Here's a way to do this using pyspark.sql.functions.regexp_replace() and a simple loop:

First, create a sample dataset:

data = [
    ("I have been working here as a store manager.",),
    ("I am sales manager.",),
    ("I joined as an IT analyst and was promoted to IT manager.",)
]

df = sqlCtx.createDataFrame(data, ["current_title"])
df.show(truncate=False)
#+---------------------------------------------------------+
#|current_title                                            |
#+---------------------------------------------------------+
#|I have been working here as a store manager.             |
#|I am sales manager.                                      |
#|I joined as an IT analyst and was promoted to IT manager.|
#+---------------------------------------------------------+

Now apply the each replacement:

import pyspark.sql.functions as f

keyword = ['IT Manager', 'Sales Manager', 'IT Analyst', 'Store Manager']
lookupid = ['##10##','##13##','##12##','##13##']
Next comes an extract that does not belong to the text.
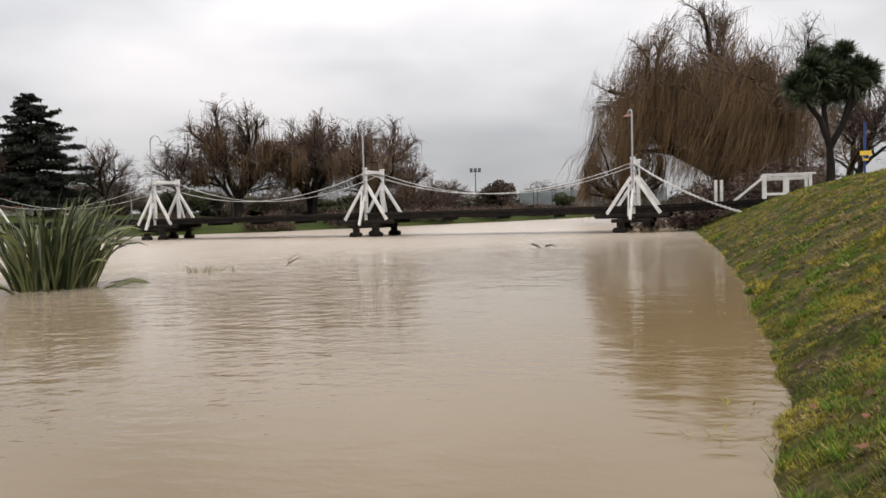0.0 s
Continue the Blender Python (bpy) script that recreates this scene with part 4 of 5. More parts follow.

for k, replacement in zip(keyword, lookupid):
    pattern = r'\b(?i)' + k + r'\b'
    df = df.withColumn(
        'current_title',
        f.regexp_replace(f.col('current_title'), pattern, replacement)
    )

Don't worry about the loops here as spark is lazy. If you look at the execution plan, you will see that it's smart enough to chain these operations so they all happen in one pass through the data:

df.explain()  

== Physical Plan == *Project [regexp_replace(regexp_replace(regexp_replace(regexp_replace(current_title#737, \b(?i)IT Manager\b, ##10##), \b(?i)Sales Manager\b, ##13##), \b(?i)IT Analyst\b, ##12##), \b(?i)Store Manager\b, ##13##) AS current_title#752] +- Scan ExistingRDD[current_title#737]

Finally, the output:

df.show(truncate=False)
#+-------------------------------------------------+
#|current_title                                    |
#+-------------------------------------------------+
#|I have been working here as a ##13##.            |
#|I am ##13##.                                     |
#|I joined as an ##12## and was promoted to ##10##.|
#+-------------------------------------------------+